> [Requirements]:
Check every line of the material below for "part". Give the number of lines that have it, and only that.

> [Recorded data]:
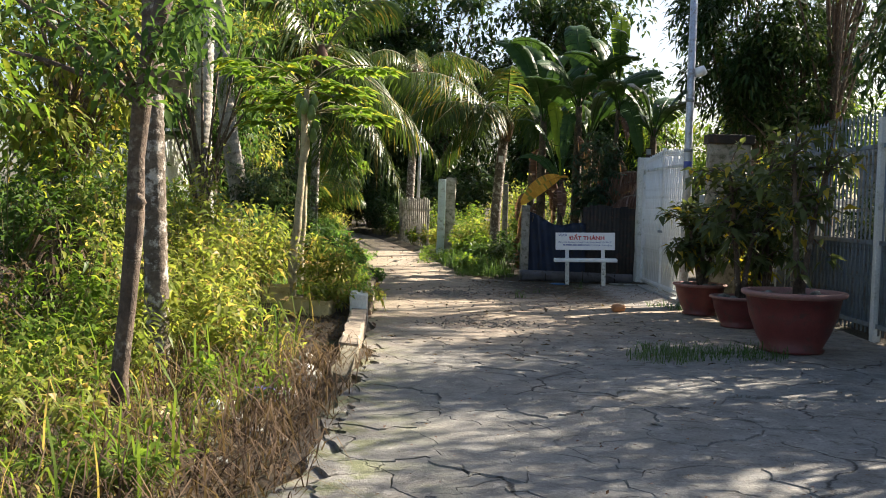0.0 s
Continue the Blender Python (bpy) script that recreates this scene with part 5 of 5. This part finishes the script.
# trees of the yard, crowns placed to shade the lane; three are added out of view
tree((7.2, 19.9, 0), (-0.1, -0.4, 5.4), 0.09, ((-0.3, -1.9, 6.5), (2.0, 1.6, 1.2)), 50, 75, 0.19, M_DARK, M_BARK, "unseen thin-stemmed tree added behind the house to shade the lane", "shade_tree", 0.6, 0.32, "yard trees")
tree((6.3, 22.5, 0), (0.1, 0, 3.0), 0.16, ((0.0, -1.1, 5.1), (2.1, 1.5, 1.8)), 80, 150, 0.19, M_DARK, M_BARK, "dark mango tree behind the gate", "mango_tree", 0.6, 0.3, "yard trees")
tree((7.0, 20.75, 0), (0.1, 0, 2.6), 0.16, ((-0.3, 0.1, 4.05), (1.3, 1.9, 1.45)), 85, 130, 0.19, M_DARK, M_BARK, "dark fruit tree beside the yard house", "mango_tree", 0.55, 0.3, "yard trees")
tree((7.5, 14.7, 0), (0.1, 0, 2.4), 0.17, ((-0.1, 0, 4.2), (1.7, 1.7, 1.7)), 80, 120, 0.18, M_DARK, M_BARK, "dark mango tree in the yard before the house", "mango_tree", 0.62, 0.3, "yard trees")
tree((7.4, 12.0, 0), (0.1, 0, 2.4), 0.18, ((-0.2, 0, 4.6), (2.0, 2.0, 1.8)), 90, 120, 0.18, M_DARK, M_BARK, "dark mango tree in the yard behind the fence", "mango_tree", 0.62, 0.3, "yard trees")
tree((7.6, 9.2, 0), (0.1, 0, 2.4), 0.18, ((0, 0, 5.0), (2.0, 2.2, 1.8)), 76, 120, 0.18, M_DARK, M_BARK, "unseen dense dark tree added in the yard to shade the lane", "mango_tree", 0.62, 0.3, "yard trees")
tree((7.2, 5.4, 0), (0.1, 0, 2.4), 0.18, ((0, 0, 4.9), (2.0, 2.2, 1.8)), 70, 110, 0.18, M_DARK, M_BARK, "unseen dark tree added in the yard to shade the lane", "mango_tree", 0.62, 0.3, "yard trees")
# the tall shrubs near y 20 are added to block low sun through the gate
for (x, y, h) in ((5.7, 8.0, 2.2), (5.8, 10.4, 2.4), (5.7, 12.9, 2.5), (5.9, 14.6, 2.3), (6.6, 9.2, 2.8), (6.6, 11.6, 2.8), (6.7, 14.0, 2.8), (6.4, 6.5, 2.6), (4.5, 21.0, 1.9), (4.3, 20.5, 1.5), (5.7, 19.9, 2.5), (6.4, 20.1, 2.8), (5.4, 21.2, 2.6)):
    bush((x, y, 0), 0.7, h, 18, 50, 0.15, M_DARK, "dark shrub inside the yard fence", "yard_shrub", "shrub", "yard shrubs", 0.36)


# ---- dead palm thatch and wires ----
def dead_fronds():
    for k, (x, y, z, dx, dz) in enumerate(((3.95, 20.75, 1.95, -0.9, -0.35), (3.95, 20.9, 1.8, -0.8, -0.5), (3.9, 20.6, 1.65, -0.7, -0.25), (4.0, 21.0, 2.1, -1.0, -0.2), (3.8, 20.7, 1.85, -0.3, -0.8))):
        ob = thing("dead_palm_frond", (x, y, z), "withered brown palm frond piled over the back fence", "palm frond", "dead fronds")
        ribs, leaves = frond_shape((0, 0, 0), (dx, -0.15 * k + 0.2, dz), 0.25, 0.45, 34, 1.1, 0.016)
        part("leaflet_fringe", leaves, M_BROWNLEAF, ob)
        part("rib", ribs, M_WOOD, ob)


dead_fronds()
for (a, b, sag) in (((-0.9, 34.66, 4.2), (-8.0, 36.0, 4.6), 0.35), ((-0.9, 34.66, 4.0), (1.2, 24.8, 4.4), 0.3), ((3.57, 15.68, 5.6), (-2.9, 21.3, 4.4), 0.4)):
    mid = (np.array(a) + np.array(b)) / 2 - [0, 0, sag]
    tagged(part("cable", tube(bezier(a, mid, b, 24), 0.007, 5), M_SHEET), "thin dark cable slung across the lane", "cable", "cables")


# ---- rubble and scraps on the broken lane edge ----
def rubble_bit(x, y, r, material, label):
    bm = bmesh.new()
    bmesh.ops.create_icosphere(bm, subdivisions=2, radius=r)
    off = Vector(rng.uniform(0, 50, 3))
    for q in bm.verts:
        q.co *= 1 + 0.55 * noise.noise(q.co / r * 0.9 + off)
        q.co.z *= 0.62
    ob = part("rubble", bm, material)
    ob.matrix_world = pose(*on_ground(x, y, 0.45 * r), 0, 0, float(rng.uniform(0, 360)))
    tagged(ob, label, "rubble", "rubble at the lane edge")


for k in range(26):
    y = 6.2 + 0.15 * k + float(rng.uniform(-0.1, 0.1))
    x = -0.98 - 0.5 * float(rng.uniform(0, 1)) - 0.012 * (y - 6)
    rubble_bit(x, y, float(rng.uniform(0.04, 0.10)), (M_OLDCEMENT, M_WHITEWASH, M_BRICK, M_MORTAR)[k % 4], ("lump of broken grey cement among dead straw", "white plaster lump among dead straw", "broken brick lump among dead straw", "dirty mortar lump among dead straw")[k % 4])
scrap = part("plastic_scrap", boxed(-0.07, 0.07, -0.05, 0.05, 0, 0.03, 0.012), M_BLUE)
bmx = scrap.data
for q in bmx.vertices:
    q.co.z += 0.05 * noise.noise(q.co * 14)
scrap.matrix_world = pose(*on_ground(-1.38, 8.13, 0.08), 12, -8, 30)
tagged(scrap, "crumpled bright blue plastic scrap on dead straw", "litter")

> [Right answer]:
6